Occhio che tutto quello che ho appena detto non significa che chi fa teatro riesca sempre e in ogni situazione ad "essere li'" e non nella sua testa, e ad essere toccato profondamente da quello che sta facendo. Ma che il tipo di allenamento che fa va di solito in quella direzione, non in quella opposta.
[cite]Autore: Moreno Roncucci[/cite]Quello che è indubbio (scusa il gioco di parole) è che dubbio non si gioca così.
Ma nemmeno si recita cosi'!
Penso che un Claudio Morganti ti direbbe che palesemente quei due non stavano mirando a fare Teatro, ma Spettacolo, e probabilmente neppure troppo bene (maiuscole del Maestro Claudienko).
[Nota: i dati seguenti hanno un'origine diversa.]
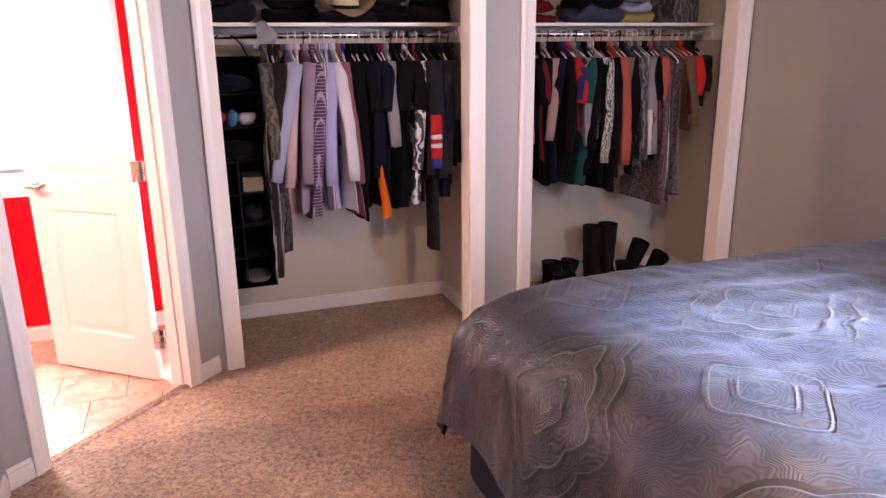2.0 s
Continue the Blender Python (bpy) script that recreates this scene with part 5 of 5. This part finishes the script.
def cowboy_hat():
    ht = thing("cowboy_hat", "cream straw cowboy hat with a dark band", "hat", pose(0.675, 0.40, SHELF_Z + 0.078, 7, 0, 4))
    straw = surface("cream_straw", (0.62, 0.50, 0.30), 0.7, 0.15, 14, 340, 0.5)

    def brim(u, v):
        a = 2 * math.pi * u
        x = (0.076 + 0.098 * v) * math.cos(a)
        y = (0.074 + 0.085 * v) * math.sin(a)
        z = 0.085 * v ** 1.5 * abs(math.cos(a)) ** 1.6 - 0.030 * v * abs(math.sin(a)) ** 1.5 + 0.012
        return (x, y, z)
    bm = bmesh.new()
    sheet(bm, 56, 12, brim)
    bmesh.ops.solidify(bm, geom=list(bm.faces), thickness=0.004)
    part("brim", bm, straw, ht)

    def crown(u, v):
        a = 2 * math.pi * u
        r = 0.077 * max(0.0, math.cos(v * math.pi / 2)) ** 0.42 * (1 - 0.22 * v)
        z = 0.01 + 0.150 * math.sin(v * math.pi / 2) ** 1.15
        z -= 0.03 * v ** 3 * math.exp(-(math.cos(a) / 0.5) ** 2)
        return (r * math.cos(a), r * math.sin(a) * 0.95, z)
    bm = bmesh.new()
    sheet(bm, 44, 20, crown)
    part("crown", bm, straw, ht)
    bm = bmesh.new()
    lathe(bm, [(0.078, 0.012), (0.0805, 0.014), (0.079, 0.03), (0.076, 0.03)], 40, (0, 0, 0), 1, 0.95)
    part("hat_band", bm, PAL["olive"], ht, "dark braided hat band")


cowboy_hat()


def boot(x, y, rot, tall, mat, lean=0.0):
    b = thing("boot", "tall dark brown leather boot on the closet floor" if tall > 0.25 else "short black ankle boot on the closet floor", "boot",
              pose(x, y, 0.004, 0, lean, rot), "shoes on the closet floor")
    bm = bmesh.new()
    rings = []
    n = 18
    for z, a, bb, oy in ((0.018, 0.045, 0.130, -0.045), (0.05, 0.047, 0.128, -0.045), (0.085, 0.044, 0.095, -0.015), (0.12, 0.042, 0.066, 0.015),
                         (0.12 + (tall - 0.12) * 0.5, 0.055, 0.062, 0.02), (tall, 0.062, 0.068, 0.02)):
        rings.append([bm.verts.new((a * math.cos(t) + 0.006 * noise.noise(Vector((t, z * 9, x * 5))), oy + bb * math.sin(t), z)) for t in (2 * math.pi * j / n for j in range(n))])
    for p, q in zip(rings, rings[1:]):
        for j in range(n):
            bm.faces.new((p[j], p[(j + 1) % n], q[(j + 1) % n], q[j])).smooth = True
    part("upper", bm, mat, b)
    bm = bmesh.new()
    lathe(bm, [(0.0, 0.0), (1.0, 0.0), (1.04, 0.01), (1.0, 0.02), (0.0, 0.02)], 20, (0, -0.045, 0), 0.047, 0.134)
    box(bm, -0.035, 0.035, 0.03, 0.085, 0.0, 0.03, 0.004)
    part("sole", bm, DARKSLOT, b)


def shoe(x, y, rot, mat, label, strap=None, lean=0):
    s = thing("shoe", label, "shoe", pose(x, y, 0.004, 0, lean, rot), "shoes on the closet floor")
    bm = bmesh.new()
    lathe(bm, [(0.0, 0.0), (1.0, 0.0), (1.06, 0.012), (1.0, 0.022), (0.0, 0.022)], 20, (0, 0, 0), 0.042, 0.125)
    part("sole", bm, mat, s)
    bm = bmesh.new()
    if strap is None:
        def up(u, v):
            a = 2 * math.pi * u
            h = 0.02 + (0.055 if math.sin(a) > 0 else 0.035) * v
            k = 1 - 0.25 * v
            return (0.042 * k * math.cos(a), 0.122 * math.sin(a) * (1 - 0.15 * v) + 0.01 * v, h + 0.012 * v * math.sin(a))
        sheet(bm, 24, 8, up)
        def toe(u, v):
            a = math.pi * (1 + u)
            return (0.040 * math.cos(a) * (1 - 0.2 * v), -0.02 + 0.10 * math.sin(a) * (1 - v), 0.05 + 0.02 * math.sin(v * math.pi / 2))
        sheet(bm, 14, 6, toe)
        part("upper", bm, mat, s)
    else:
        for yy in (-0.06, -0.02, 0.05):
            tube(bm, [(0.043 * math.cos(t), yy, 0.02 + 0.035 * math.sin(t)) for t in (math.pi * k / 10 for k in range(11))], 0.007, 6)
        part("strap", bm, strap, s)


LEATHER = surface("dark_brown_leather", (0.009, 0.006, 0.006), 0.65, 0.3, 12, 120, 0.2, spec=0.2)
BLKL = surface("black_leather", (0.004, 0.004, 0.005), 0.65, 0.3, 12, 120, 0.2, spec=0.2)
boot(2.27, 0.47, 12, 0.40, LEATHER)
boot(2.39, 0.49, -10, 0.40, LEATHER)
boot(2.50, 0.44, -35, 0.30, BLKL, 18)
boot(2.60, 0.40, -60, 0.24, BLKL, 30)
boot(2.45, 0.34, 30, 0.17, BLKL)
boot(1.97, 0.44, 40, 0.20, BLKL)
boot(2.07, 0.46, -15, 0.19, BLKL, 8)
boot(2.00, 0.34, 75, 0.15, BLKL)
shoe(1.80, 0.40, 70, BLKL, "black leather shoe on the closet floor")
shoe(1.72, 0.36, 100, LEATHER, "dark brown leather shoe on the closet floor")
shoe(2.15, 0.33, 20, BLKL, "black leather shoe on the closet floor")
shoe(2.74, 0.33, 65, BLKL, "black sandal with cream straps on the closet floor", PAL["white"])
shoe(2.72, 0.24, 80, BLKL, "black sandal with cream straps on the closet floor", PAL["white"])
shoe(2.68, 0.45, 30, cloth("tan_slipper", (0.36, 0.22, 0.11)), "tan slipper on the closet floor")

# ---- bathroom floor tiles ----
T, GAP = 0.303, 0.004
bm = bmesh.new()
vs = [bm.verts.new(p) for p in ((-5.0, -0.9, 0.0008), (-0.16, -0.9, 0.0008), (-0.16, 0.90, 0.0008), (-5.0, 0.90, 0.0008))]
bm.faces.new(vs)
cut = [diag(-1.3, 0.052), diag(0.1, 0.052)]
d0 = (cut[1] - cut[0]).normalized()
nrm = Vector((d0.y, -d0.x, 0))
bmesh.ops.bisect_plane(bm, geom=bm.verts[:] + bm.edges[:] + bm.faces[:], plane_co=(cut[0].x, cut[0].y, 0), plane_no=nrm, clear_outer=True)
floor_bath = setting("floor_bath", bm, GROUT, "beige stone-look tile floor with dark grout", "tile floor")
cache = {}


def tile(x0, x1, y0, y1):
    """One floor tile; those at the slanted threshold are cut."""
    g = GAP / 2
    corners = [(x0 + g, y0 + g), (x1 - g, y0 + g), (x1 - g, y1 - g), (x0 + g, y1 - g)]
    side = [((y - x - 0.12) * S2 - 0.054) for x, y in corners]
    if max(side) <= 0.01:
        return
    bm = bmesh.new()
    cx, cy = (x0 + x1) / 2, (y0 + y1) / 2
    if min(side) > 0:
        key = (round(x1 - x0, 3), round(y1 - y0, 3))
        if key not in cache:
            box(bm, x0 + g - cx, x1 - g - cx, y0 + g - cy, y1 - g - cy, 0, 0.004, 0.0012)
            ob = part("tile", bm, TILE, floor_bath)
            cache[key] = ob.data
        else:
            bm.free()
            ob = new("tile", cache[key])
            ob.parent = floor_bath
    else:
        pts = []
        for i in range(4):
            a, b, sa, sb = corners[i], corners[(i + 1) % 4], side[i], side[(i + 1) % 4]
            if sa > 0:
                pts.append(a)
            if (sa > 0) != (sb > 0):
                k = sa / (sa - sb)
                pts.append((a[0] + (b[0] - a[0]) * k, a[1] + (b[1] - a[1]) * k))
        if len(pts) < 3:
            bm.free()
            return
        lo = [bm.verts.new((x - cx, y - cy, 0)) for x, y in pts]
        hi = [bm.verts.new((x - cx, y - cy, 0.004)) for x, y in pts]
        bm.faces.new(hi)
        for i in range(len(pts)):
            j = (i + 1) % len(pts)
            bm.faces.new((lo[i], lo[j], hi[j], hi[i]))
        ob = part("tile", bm, TILE, floor_bath)
    ob.matrix_basis = pose(cx, cy, 0.0)


# columns run along x; every other one is shifted by half a tile
edges = [-0.9, -0.735, -0.435, -0.131, 0.171, 0.468, 0.775]
for c, (ya, yb) in enumerate(zip(edges, edges[1:])):
    xa = -3.114 - (T / 2 + 0.005 if c % 2 else 0)
    k0, k1 = -7, 11
    for k in range(k0, k1):
        x0, x1 = xa + k * T, xa + (k + 1) * T
        if x1 < -4.95 or x0 > -0.17:
            continue
        if x1 > -3.06 and ya > 0.4:
            yt = min(yb, 0.755)
        else:
            yt = yb
        tile(max(x0, -4.86), min(x1, -0.17), ya, yt)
Questo senza dare giudizi su di loro in generale, ma solo su come gli capita di fare giocando.
[cite]Autore: Moreno Roncucci[/cite]"Dubbio" funziona al contrario. Prende giocatori che si aspettano di giocare senza molta partecipazione, come capita spesso nei live, o che si aspettano comunque di giocare "altro da sè" e nel corso del gioco riduce sempre di più le barriere fra giocatore e personaggio, finchè alla fine in scena ci sei davvero tu.
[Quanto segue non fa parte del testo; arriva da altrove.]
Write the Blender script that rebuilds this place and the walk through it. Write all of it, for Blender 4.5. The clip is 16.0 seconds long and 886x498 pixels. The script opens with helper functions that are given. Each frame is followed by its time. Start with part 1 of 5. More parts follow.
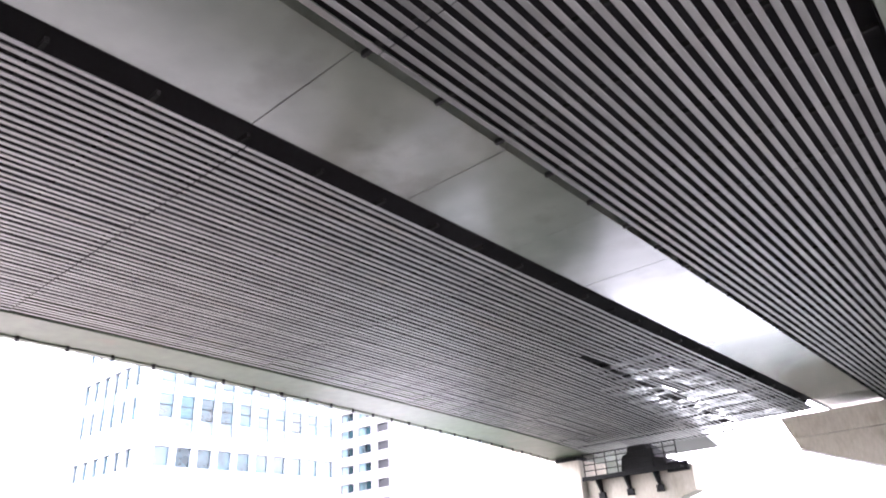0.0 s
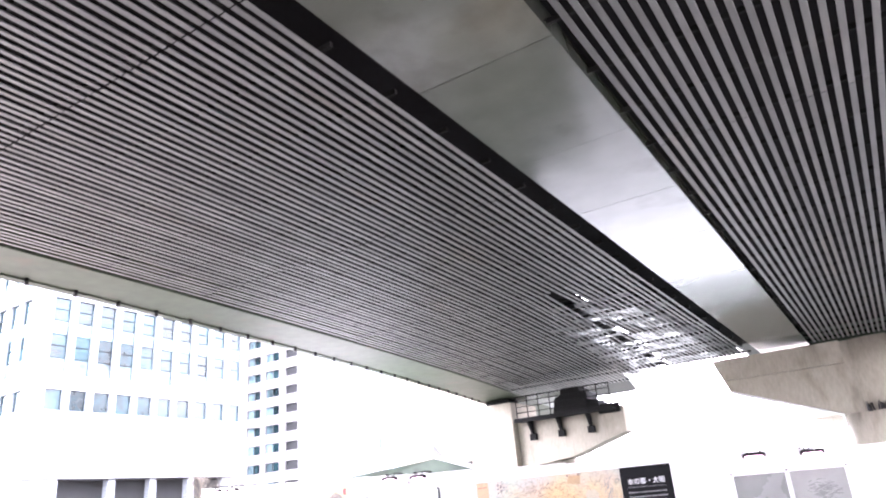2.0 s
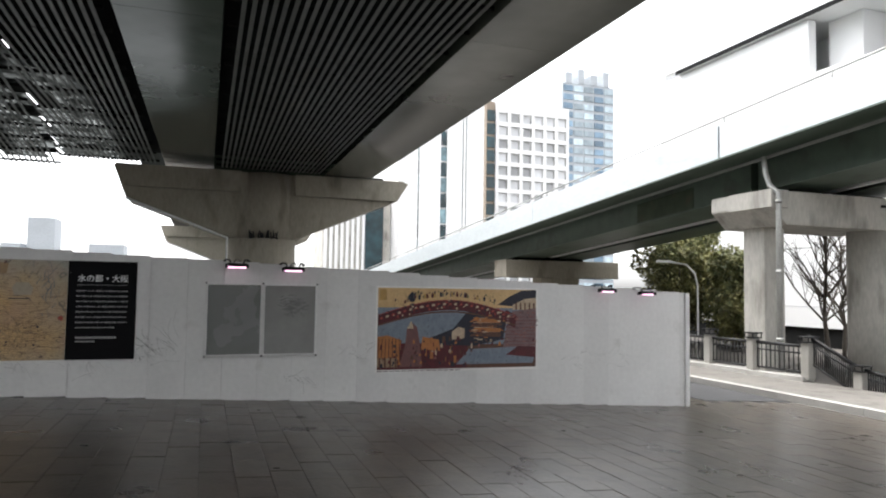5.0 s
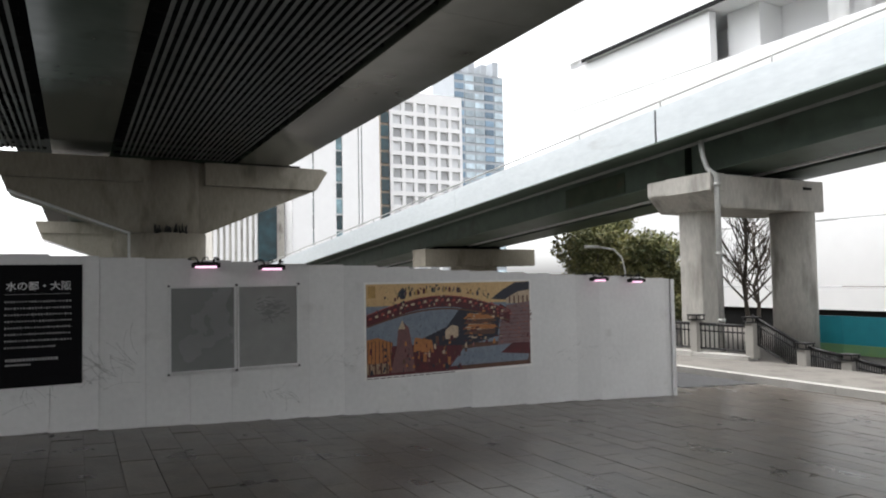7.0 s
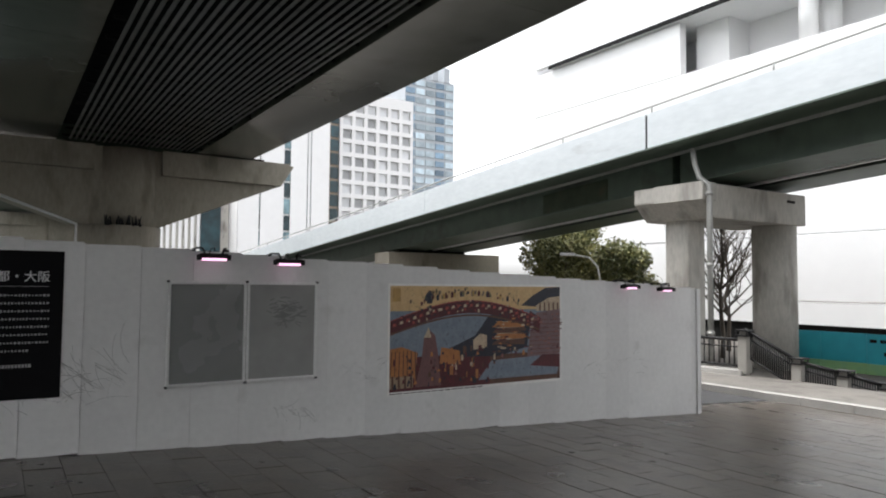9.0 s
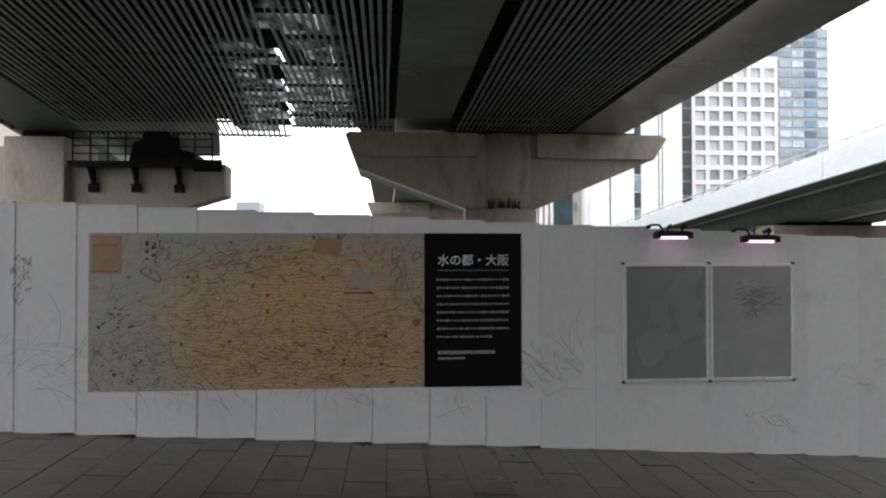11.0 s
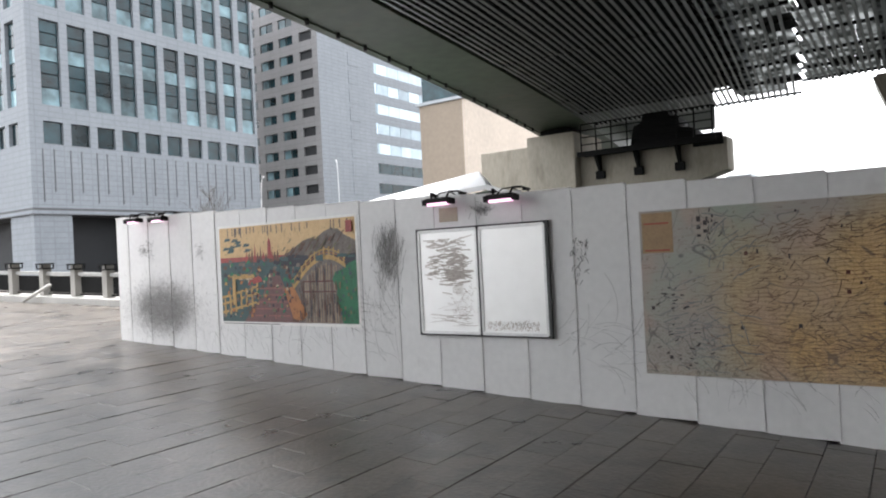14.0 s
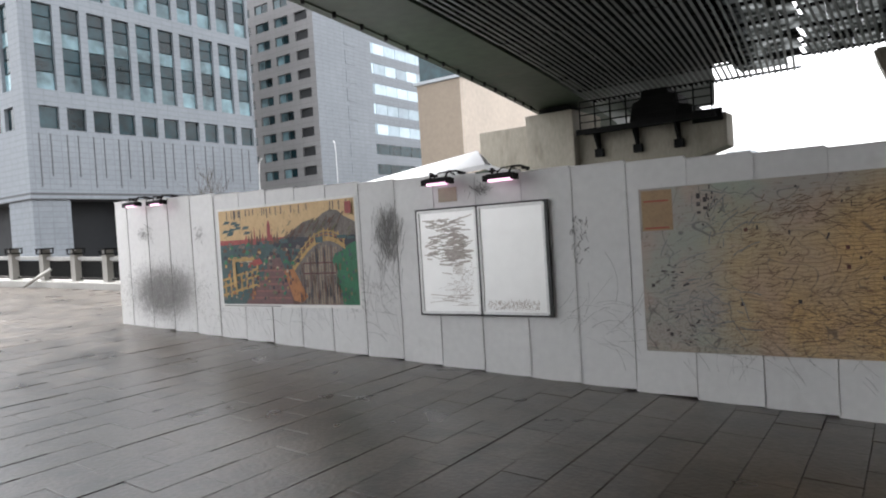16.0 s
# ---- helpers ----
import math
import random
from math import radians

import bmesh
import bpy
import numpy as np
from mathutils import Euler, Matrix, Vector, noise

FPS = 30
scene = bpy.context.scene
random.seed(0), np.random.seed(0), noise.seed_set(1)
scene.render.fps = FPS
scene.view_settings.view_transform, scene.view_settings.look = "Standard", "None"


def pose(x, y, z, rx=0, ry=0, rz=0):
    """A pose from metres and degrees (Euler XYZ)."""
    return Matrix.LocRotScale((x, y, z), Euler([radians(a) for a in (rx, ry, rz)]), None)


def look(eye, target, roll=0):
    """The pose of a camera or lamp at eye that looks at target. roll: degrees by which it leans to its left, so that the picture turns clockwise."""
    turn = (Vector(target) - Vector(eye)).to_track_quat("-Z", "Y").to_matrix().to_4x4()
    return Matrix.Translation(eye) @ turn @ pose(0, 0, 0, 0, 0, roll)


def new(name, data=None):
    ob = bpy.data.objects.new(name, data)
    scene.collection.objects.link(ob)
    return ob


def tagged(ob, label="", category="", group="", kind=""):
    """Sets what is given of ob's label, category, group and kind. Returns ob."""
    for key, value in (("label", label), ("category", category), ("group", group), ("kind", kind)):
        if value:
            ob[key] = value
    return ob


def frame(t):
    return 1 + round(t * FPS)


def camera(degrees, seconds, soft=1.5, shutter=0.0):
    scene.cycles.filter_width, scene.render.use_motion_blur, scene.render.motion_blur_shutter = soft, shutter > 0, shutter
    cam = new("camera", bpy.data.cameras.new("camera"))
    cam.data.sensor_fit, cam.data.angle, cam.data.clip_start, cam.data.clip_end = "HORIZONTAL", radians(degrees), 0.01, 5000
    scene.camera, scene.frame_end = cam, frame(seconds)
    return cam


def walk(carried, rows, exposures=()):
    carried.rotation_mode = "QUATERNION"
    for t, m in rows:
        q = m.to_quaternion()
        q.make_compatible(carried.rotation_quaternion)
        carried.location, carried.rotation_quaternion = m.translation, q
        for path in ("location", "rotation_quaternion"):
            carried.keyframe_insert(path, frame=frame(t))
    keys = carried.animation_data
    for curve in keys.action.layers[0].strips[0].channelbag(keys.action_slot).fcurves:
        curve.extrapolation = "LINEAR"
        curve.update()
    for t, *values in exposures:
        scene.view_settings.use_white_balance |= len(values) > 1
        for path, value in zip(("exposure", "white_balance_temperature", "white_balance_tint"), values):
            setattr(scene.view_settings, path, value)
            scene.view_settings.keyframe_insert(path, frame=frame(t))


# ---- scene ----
cam = camera(65.6, 16.0, soft=2.0)
PATH = [
    (0, (0.037, -0.389, 1.311), (-1.109, 1.009, 2.168), -3.8),
    (0.5, (-0.487, -0.326, 1.358), (-1.547, 1.166, 2.163), -4.1),
    (1, (-0.993, -0.24, 1.412), (-2.008, 1.267, 2.248), -4.5),
    (1.5, (-1.539, -0.139, 1.474), (-2.472, 1.444, 2.263), -5.0),
    (2, (-2.131, -0.036, 1.545), (-3.106, 1.564, 2.244), -4.9),
    (2.5, (-2.688, 0.055, 1.61), (-3.546, 1.762, 2.201), -4.5),
    (3, (-3.208, 0.215, 1.597), (-3.988, 2.017, 1.978), -3.5),
    (3.5, (-3.659, 0.525, 1.52), (-4.168, 2.455, 1.645), -2.2),
    (4, (-3.95, 0.788, 1.51), (-3.99, 2.78, 1.679), -2.0),
    (4.5, (-4.209, 1.042, 1.57), (-3.782, 2.987, 1.758), -0.2),
    (5, (-4.495, 1.35, 1.598), (-3.847, 3.238, 1.716), 0.9),
    (5.2, (-4.597, 1.522, 1.605), (-3.873, 3.384, 1.718), 0.8),
    (7.3, (-5.559, 3.192, 1.674), (-4.57, 4.927, 1.777), -0.4),
    (7.5, (-5.591, 3.343, 1.658), (-4.558, 5.051, 1.785), 0.3),
    (8, (-5.635, 3.785, 1.643), (-4.579, 5.482, 1.739), 1.0),
    (8.2, (-5.718, 3.938, 1.637), (-4.616, 5.604, 1.741), 0.5),
    (10.3, (-6.219, 5.456, 1.635), (-5.398, 7.279, 1.675), 0.6),
    (10.5, (-6.316, 5.577, 1.656), (-5.696, 7.478, 1.648), -0.5),
    (10.6, (-6.366, 5.633, 1.66), (-5.801, 7.552, 1.679), -0.2),
    (11, (-6.604, 5.83, 1.663), (-6.439, 7.822, 1.7), -0.1),
    (11.5, (-6.833, 6.027, 1.677), (-6.822, 8.026, 1.716), 0.1),
    (12, (-6.93, 6.251, 1.664), (-7.02, 8.248, 1.724), -1.4),
    (12.5, (-6.99, 6.35, 1.664), (-7.127, 8.345, 1.711), -1.0),
    (13, (-7.068, 6.342, 1.661), (-7.399, 8.314, 1.691), -1.8),
    (13.5, (-7.154, 6.258, 1.66), (-7.964, 8.086, 1.706), -2.6),
    (14, (-7.207, 6.212, 1.653), (-8.342, 7.859, 1.665), -2.9),
    (14.5, (-7.206, 6.212, 1.653), (-8.375, 7.835, 1.66), -3.1),
    (15, (-7.195, 6.207, 1.653), (-8.307, 7.869, 1.622), -3.2),
    (15.5, (-7.207, 6.212, 1.653), (-8.328, 7.867, 1.613), -3.6),
    (16, (-7.21, 6.213, 1.654), (-8.346, 7.858, 1.608), -3.6),
]
EXPOSURES = [(0, 5.45, 6150, 26), (2.0, 5.35, 6150, 26), (2.6, 4.95, 6200, 24), (3.0, 4.15, 6400, 20), (3.5, 3.0, 6600, 14), (4.1, 2.75, 6450, 12), (5.0, 2.25, 6450, 10), (7.5, 1.9, 6450, 10), (8.2, 1.9, 6450, 10), (10.5, 1.82, 6400, 11), (11.5, 2.45, 6400, 11), (12.5, 2.55, 6400, 11), (13.4, 2.72, 6350, 11), (14.2, 2.4, 6400, 11), (16.0, 2.28, 6400, 11)]
walk(cam, [(t, look(eye, target, roll)) for t, eye, target, roll in PATH], EXPOSURES)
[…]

Non l'ho visto in azione a sufficienza per dirlo, per cui qua potrei dire vaccate io; ma immagino che funzioni da una parte limitando le "circostanze date", che in sostanza si limitano a "sei fidanzato e attratto da qualcun altro" (e da questo punto di vista vedrei come un piccolo difetto il fatto che l'unica altra cosa che e' fissata, riguardo al "background", sia il dettaglio irrilevante delle professioni: puo' finire per mettere distanza e/o distrarre temporaneamente.), e dall'altra proprio nell'essere giocato non al tavolo ma sul palco, in una modalita' che non ti lascia il tempo di pensare a cosa dire e come agire, ma che ti costringe a reagire istintivamente agli stimoli.
Poi questo "davvero tu" e' meno univoco di quello che sembra, come penso tu possa immaginare bene, dato che ti ricordo aver scritto proprio qua sopra che ti sei ritrovato una volta a giocare in un modo inaspettato in cui non ti riconoscevi... E credo che sia un'esperienza che puo' aiutarti a capire come uno possa essere sincero, "davvero se' stesso" anche giocando personaggi diversi.